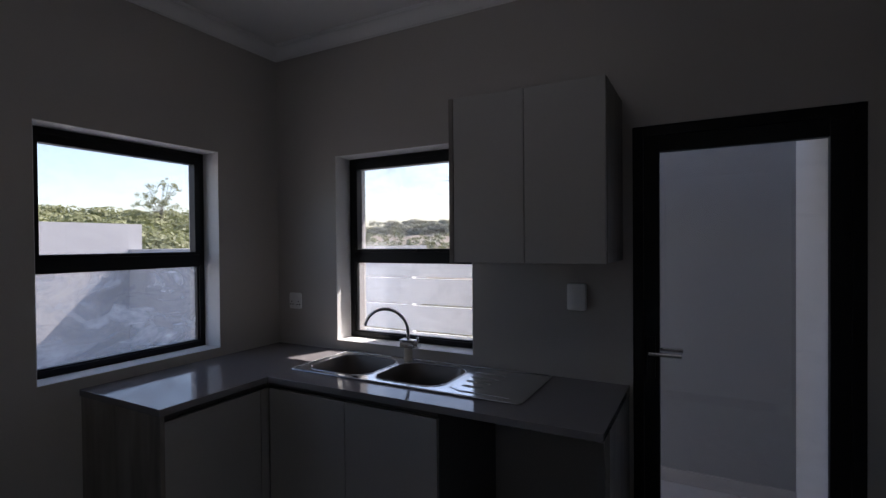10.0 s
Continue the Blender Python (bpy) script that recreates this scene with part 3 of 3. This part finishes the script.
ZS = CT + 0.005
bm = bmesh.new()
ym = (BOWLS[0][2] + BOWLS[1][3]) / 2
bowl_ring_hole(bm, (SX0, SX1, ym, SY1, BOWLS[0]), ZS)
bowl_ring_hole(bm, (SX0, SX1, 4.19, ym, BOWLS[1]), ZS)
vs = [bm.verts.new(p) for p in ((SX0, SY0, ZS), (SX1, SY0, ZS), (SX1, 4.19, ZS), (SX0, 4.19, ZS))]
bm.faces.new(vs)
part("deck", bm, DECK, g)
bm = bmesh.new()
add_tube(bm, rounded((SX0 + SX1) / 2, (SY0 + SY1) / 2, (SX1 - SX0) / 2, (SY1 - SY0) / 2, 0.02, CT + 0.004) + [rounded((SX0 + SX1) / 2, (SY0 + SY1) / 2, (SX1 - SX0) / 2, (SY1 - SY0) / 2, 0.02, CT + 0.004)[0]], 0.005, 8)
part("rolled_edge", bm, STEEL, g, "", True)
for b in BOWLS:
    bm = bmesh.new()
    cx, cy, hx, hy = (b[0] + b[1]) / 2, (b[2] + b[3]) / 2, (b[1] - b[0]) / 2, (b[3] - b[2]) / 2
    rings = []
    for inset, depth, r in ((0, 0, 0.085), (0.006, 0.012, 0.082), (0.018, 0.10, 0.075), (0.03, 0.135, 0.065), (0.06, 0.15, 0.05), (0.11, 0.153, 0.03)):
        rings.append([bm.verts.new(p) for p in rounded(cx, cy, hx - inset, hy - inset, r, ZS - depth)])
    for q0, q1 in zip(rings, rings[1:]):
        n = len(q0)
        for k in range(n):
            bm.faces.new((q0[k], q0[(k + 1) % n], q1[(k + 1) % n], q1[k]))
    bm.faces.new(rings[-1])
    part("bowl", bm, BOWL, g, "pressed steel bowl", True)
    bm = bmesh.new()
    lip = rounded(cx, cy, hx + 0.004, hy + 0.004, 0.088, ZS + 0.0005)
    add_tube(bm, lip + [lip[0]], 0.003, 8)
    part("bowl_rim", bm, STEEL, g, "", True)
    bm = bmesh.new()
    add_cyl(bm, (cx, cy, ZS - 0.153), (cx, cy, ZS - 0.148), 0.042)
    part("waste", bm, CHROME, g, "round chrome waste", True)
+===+
Compute the number of lines above that contain the string "part". Reply with that value only.

6